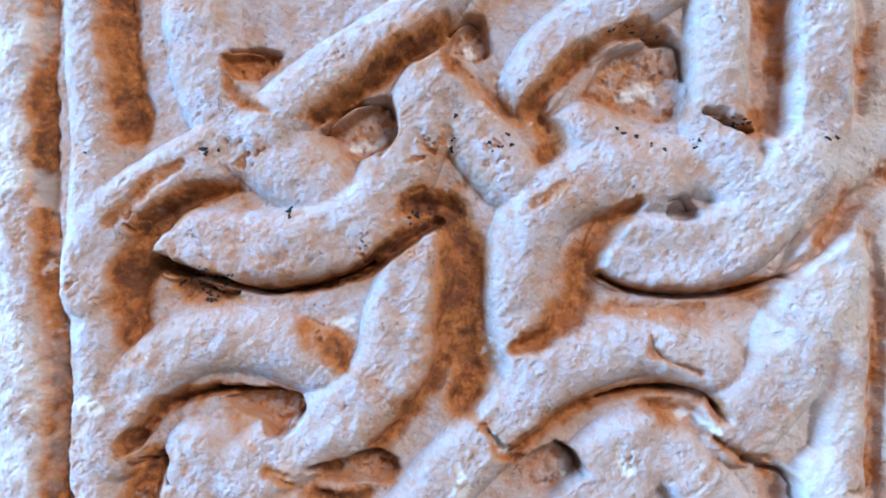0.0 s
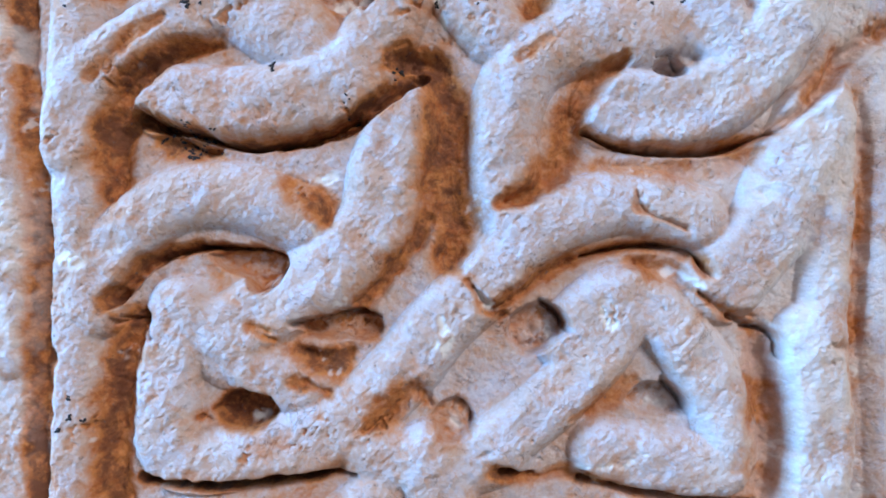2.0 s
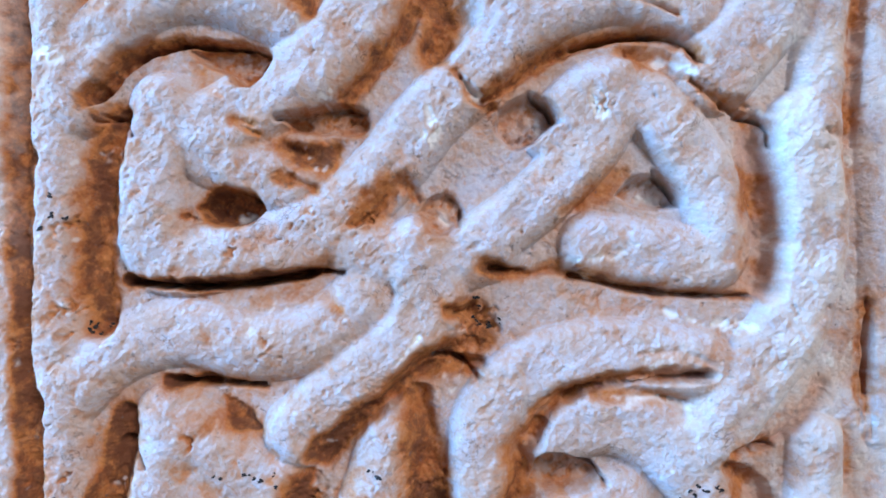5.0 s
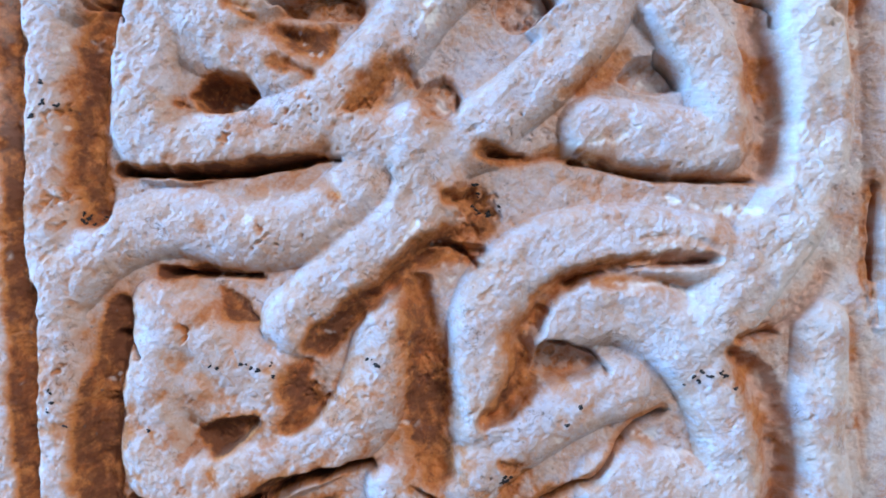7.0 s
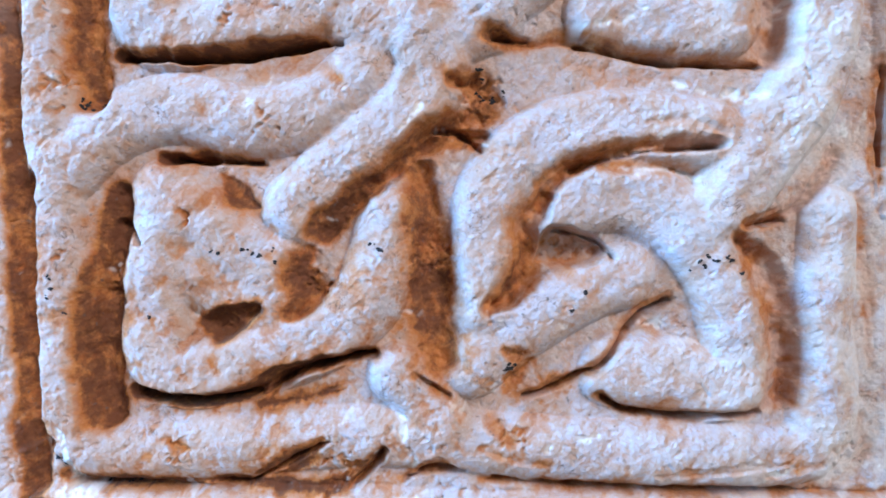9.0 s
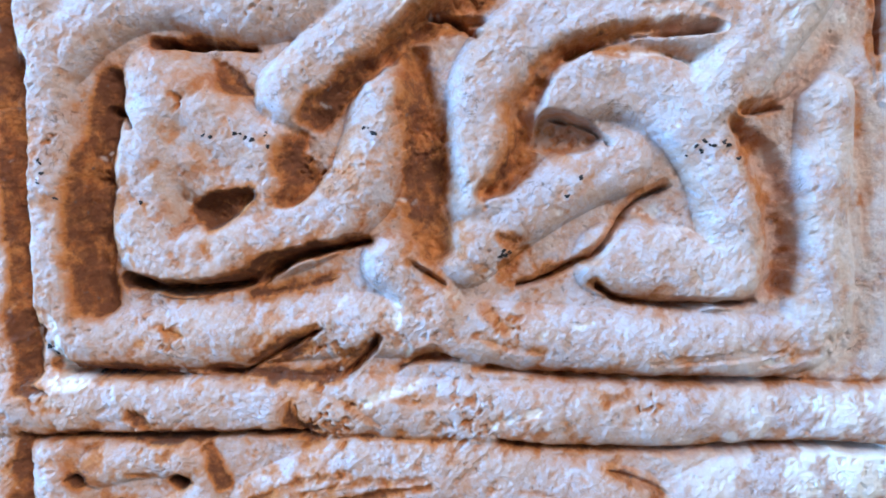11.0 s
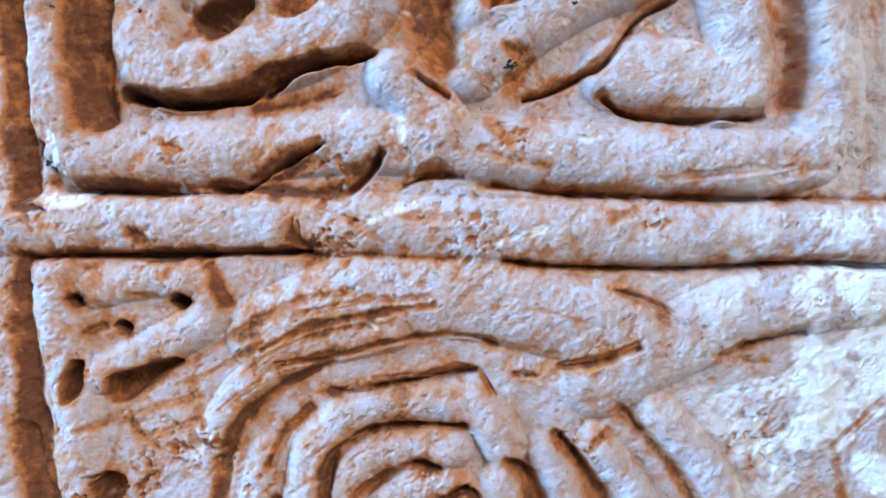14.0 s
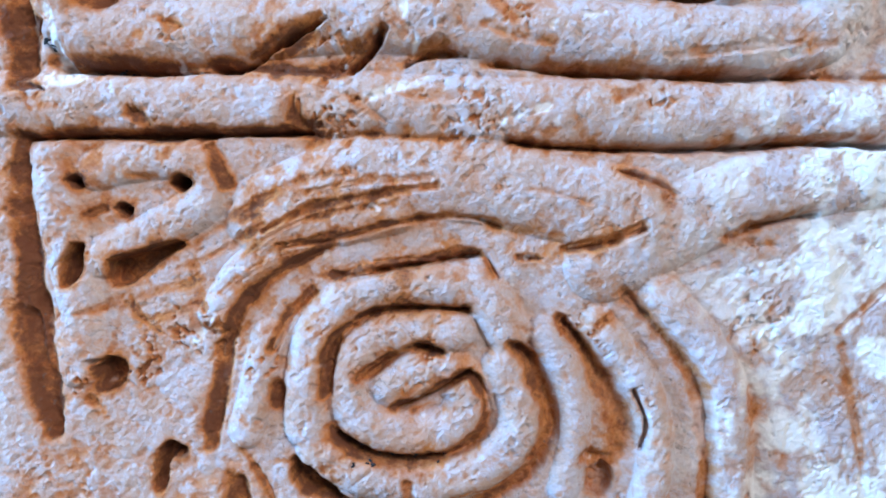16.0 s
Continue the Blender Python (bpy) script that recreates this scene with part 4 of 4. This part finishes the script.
# stronger stain in the lower left, rising with cut depth; paler and more worn towards the right edge and foot
stain_shade = stain_shade * (1.18 - 0.36 * smooth(-60, 150, GX)) + (0.08 + 0.22 * np.minimum(cut / 3.5, 1)) * smooth(400, 250, GZ) * smooth(60, -160, GX) * smooth(-183, -174, GX)
worn = smooth(90, 190, GX) * smooth(170, 60, GZ) + 0.4 * smooth(60, 190, GX) + 0.6 * smooth(-165, -195, GX) * smooth(300, 420, GZ)
fresh = np.clip(fresh + worn * smooth(-0.35, 0.45, grain(16) + 0.5 * grain(6) + 0.3 * grain(2.5)) * 0.8, 0, 1)
# broad stained areas, weighted by cut depth so they also darken grooves as shade
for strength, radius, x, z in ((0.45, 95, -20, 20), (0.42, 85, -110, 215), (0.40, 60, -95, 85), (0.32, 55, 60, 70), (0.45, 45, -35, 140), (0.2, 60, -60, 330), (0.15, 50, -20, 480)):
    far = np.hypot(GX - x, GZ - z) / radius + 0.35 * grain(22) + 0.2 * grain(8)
    stain_shade += strength * (1 - smooth(0.3, 1.1, far)) * (0.22 + 0.78 * np.minimum(cut / 3.5, 1))
stain_shade = np.minimum(stain_shade, 1.3)
bare *= smooth(-0.7, 0.3, grain(3.2) + 0.5 * grain(1.6))
fresh = np.maximum(fresh, 0.75 * bare)
height -= 0.5 * bare
edge = np.minimum(np.minimum(GX - X0, X1 - STEP - GX), np.minimum(GZ - Z0, Z1 - STEP - GZ))
rim = np.clip(1 - edge / 4, 0, 1)
height -= 4 * rim * rim

# normals of the whole net, so that the pieces meet without a seam
dz, dx = np.gradient(height, STEP)
normal = np.dstack([-dx, -np.ones_like(dx), -dz])
normal /= np.linalg.norm(normal, axis=2, keepdims=True)
owner[cut > 5.0] = -2

slab = new("carved_stone_shaft")
tagged(slab, "weathered pale limestone shaft carved with knotwork, ochre-stained grooves", "carved stone")


def net_part(name, cells, label=""):
    """The cells of the net that are marked, as one part of the shaft."""
    ci, cj = np.nonzero(cells)
    wide = len(xs)
    corner = np.stack([ci * wide + cj, ci * wide + cj + 1, (ci + 1) * wide + cj + 1, (ci + 1) * wide + cj], 1)
    used, index = np.unique(corner, return_inverse=True)
    r, c = used // wide, used % wide
    co = np.stack([xs[c] / 1000, -height[r, c] / 1000, 1 + zs[r] / 1000], 1)
    me = bpy.data.meshes.new(name)
    me.vertices.add(len(used))
    me.vertices.foreach_set("co", co.astype(np.float32).ravel())
    me.loops.add(4 * len(ci))
    me.loops.foreach_set("vertex_index", index.astype(np.int32).ravel())
    me.polygons.add(len(ci))
    me.polygons.foreach_set("loop_start", np.arange(0, 4 * len(ci), 4, dtype=np.int32))
    me.polygons.foreach_set("use_smooth", np.ones(len(ci), bool))
    for key, field in (("stain_shade", stain_shade), ("fresh", fresh)):
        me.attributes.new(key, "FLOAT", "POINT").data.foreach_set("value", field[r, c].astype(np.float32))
    me.update(calc_edges=True)
    me.normals_split_custom_set_from_vertices(normal[r, c])
    me.materials.append(STONE)
    ob = new(name, me)
    ob.parent = slab
    return tagged(ob, label)


LABELS = {"groove": "rough ochre-stained sunken ground", "face": "flat weathered face of the stone", "border_rail": "raised plain border rail", "crossbar": "flat horizontal dividing bar",
          "leaf": "leaf-shaped swelling with incised lines", "spiral_ring": "rounded spiral ridge"}
cell_owner = owner[:-1, :-1].copy()


def connected(field):
    """Numbers the joined patches of equal cells, row by row; gives the numbers and the value and size of each patch."""
    links, runs, before = [], [], []
    number = np.empty(field.shape, int)

    def root(k):
        while links[k] != k:
            links[k] = links[links[k]]
            k = links[k]
        return k

    for r, row in enumerate(field):
        cuts = np.r_[0, np.nonzero(np.diff(row))[0] + 1, len(row)]
        now, k = [], 0
        for a, b in zip(cuts[:-1], cuts[1:]):
            me = len(links)
            links.append(me)
            runs.append((r, a, b))
            while k < len(before) and before[k][1] <= a:
                k += 1
            m = k
            while m < len(before) and before[m][0] < b:
                if before[m][2] == row[a]:
                    links[root(before[m][3])] = root(me)
                m += 1
            now.append((a, b, row[a], me))
        before = now
    for me, (r, a, b) in enumerate(runs):
        number[r, a:b] = root(me)
    return number, np.bincount(number.ravel(), minlength=len(links))


# crumbs go to the patch beside them
for _ in range(3):
    number, size = connected(cell_owner)
    small = size[number] < 700
    for r in np.nonzero(small.any(1))[0]:
        for c in np.nonzero(small[r])[0]:
            cell_owner[r, c] = cell_owner[r, c - 1] if c else cell_owner[r - 1, c]
number, size = connected(cell_owner)
for k in np.nonzero(size)[0]:
    cells = number == k
    own = cell_owner[cells][0]
    name = {-2: "groove", -1: "face"}.get(own) or strand_names[own]
    net_part(name, cells, LABELS.get(name, ""))
BACK = 0.24
part("core", block(X0 / 1000, X1 / 1000 - STEP / 1000, 0.038, BACK, 1 + Z0 / 1000, 1 + Z1 / 1000, 0), ROUGH, slab)
part("foot", block(X0 / 1000 - 0.02, X1 / 1000 + 0.02, 0.004, BACK + 0.02, -0.05, 1 + Z0 / 1000), ROUGH, slab, "plain rough lower part of the shaft")
part("head", block(X0 / 1000, X1 / 1000, 0.004, BACK, 1 + Z1 / 1000, 1.86), ROUGH, slab, "plain rough top of the shaft")


# ---- black lichen specks on the stone ----
def lichen(*points):
    for x, z in points:
        for _ in range(2):
            px, pz = x + rng.normal(0, 0.5), z + rng.normal(0, 0.5)
            i, j = int((pz - Z0) / STEP), int((px - X0) / STEP)
            if 0 <= i < len(zs) and 0 <= j < len(xs):
                at = Matrix.Translation((px / 1000, -height[i, j] / 1000, 1 + pz / 1000))
                size = rng.uniform(0.0005, 0.0010)
                turn = Matrix.Rotation(rng.uniform(-1, 1), 4, "Y")
                bmesh.ops.create_icosphere(crust, subdivisions=1, radius=1, matrix=at @ turn @ Matrix.Diagonal((size * 1.5, size * 0.45, size * 0.8, 1)))


def grime(x, z, across, high, count):
    """A patch of black crust made of many specks, thinning outwards."""
    lichen(*[(x + rng.normal(0, across / 2), z + rng.normal(0, high / 2)) for _ in range(count)])


crust = bmesh.new()
lichen((78.0, 551.0), (81.0, 549.0), (86.0, 548.0), (93.0, 544.0), (98.0, 542.0), (111.0, 547.0), (114.0, 546.0), (112.0, 543.0), (21.0, 545.0), (25.0, 543.0), (30.0, 549.0), (31.0, 544.0), (22.0, 541.0), (-108.0, 542.0), (-105.0, 540.0), (-100.0, 542.0), (169.0, 546.0), (174.0, 547.0), (-161.0, 541.0), (6.0, 557.0))
lichen((-86.0, 245.0), (-83.0, 244.0), (-73.0, 246.0), (-69.0, 245.0), (-66.0, 243.0), (-59.0, 241.0), (-71.0, 246.0), (-18.0, 248.0), (-15.0, 245.0), (-16.0, 246.0), (115.0, 236.0), (118.0, 240.0), (122.0, 241.0), (125.0, 239.0), (130.0, 240.0), (132.0, 239.0), (136.0, 234.0), (121.0, 237.0), (-156.0, 235.0), (-155.0, 230.0), (-156.0, 226.0), (-150.0, 220.0), (65.0, 219.0), (71.0, 226.0), (-114.0, 218.0), (-61.0, 246.0))
grime(-110, 485, 13.8, 5.5, 26)
grime(-103, 477, 10.0, 5.0, 16)
grime(4, 542, 3.5, 7.5, 6)
grime(-12, 515, 3.0, 7.5, 6)
grime(-33, 495, 4.0, 6.0, 6)
grime(86, 596, 10.0, 3.5, 8)
grime(-107, 542, 2.5, 1.5, 4)
grime(132, 554, 7.5, 2.0, 10)
grime(-69, 515, 2.0, 4.5, 5)
grime(-140, 309, 7.5, 4.5, 8)
grime(-158, 357, 4.0, 10.0, 6)
grime(31, 310, 7.5, 7.5, 10)
grime(41, 195, 5.0, 4.5, 6)
grime(-156, 155, 3.5, 5.0, 10)
grime(-130, 143, 10.0, 2.0, 8)
grime(-12, -25, 17.5, 3.0, 14)
grime(-27, -20, 5.0, 3.0, 6)
tagged(part("lichen", crust, LICHEN), "tiny black crusts of lichen scattered on the stone", "lichen", kind="stuff")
:::::
TASK DESCRIPTION: Your task is to restate word for word the lines from the top of the data to the line containing "height -= 4 * rim * rim", both ends included, with every picture left out.

TASK OUTPUT:
0.0 s
2.0 s
5.0 s
7.0 s
9.0 s
11.0 s
14.0 s
16.0 s
Continue the Blender Python (bpy) script that recreates this scene with part 4 of 4. This part finishes the script.
# stronger stain in the lower left, rising with cut depth; paler and more worn towards the right edge and foot
stain_shade = stain_shade * (1.18 - 0.36 * smooth(-60, 150, GX)) + (0.08 + 0.22 * np.minimum(cut / 3.5, 1)) * smooth(400, 250, GZ) * smooth(60, -160, GX) * smooth(-183, -174, GX)
worn = smooth(90, 190, GX) * smooth(170, 60, GZ) + 0.4 * smooth(60, 190, GX) + 0.6 * smooth(-165, -195, GX) * smooth(300, 420, GZ)
fresh = np.clip(fresh + worn * smooth(-0.35, 0.45, grain(16) + 0.5 * grain(6) + 0.3 * grain(2.5)) * 0.8, 0, 1)
# broad stained areas, weighted by cut depth so they also darken grooves as shade
for strength, radius, x, z in ((0.45, 95, -20, 20), (0.42, 85, -110, 215), (0.40, 60, -95, 85), (0.32, 55, 60, 70), (0.45, 45, -35, 140), (0.2, 60, -60, 330), (0.15, 50, -20, 480)):
    far = np.hypot(GX - x, GZ - z) / radius + 0.35 * grain(22) + 0.2 * grain(8)
    stain_shade += strength * (1 - smooth(0.3, 1.1, far)) * (0.22 + 0.78 * np.minimum(cut / 3.5, 1))
stain_shade = np.minimum(stain_shade, 1.3)
bare *= smooth(-0.7, 0.3, grain(3.2) + 0.5 * grain(1.6))
fresh = np.maximum(fresh, 0.75 * bare)
height -= 0.5 * bare
edge = np.minimum(np.minimum(GX - X0, X1 - STEP - GX), np.minimum(GZ - Z0, Z1 - STEP - GZ))
rim = np.clip(1 - edge / 4, 0, 1)
height -= 4 * rim * rim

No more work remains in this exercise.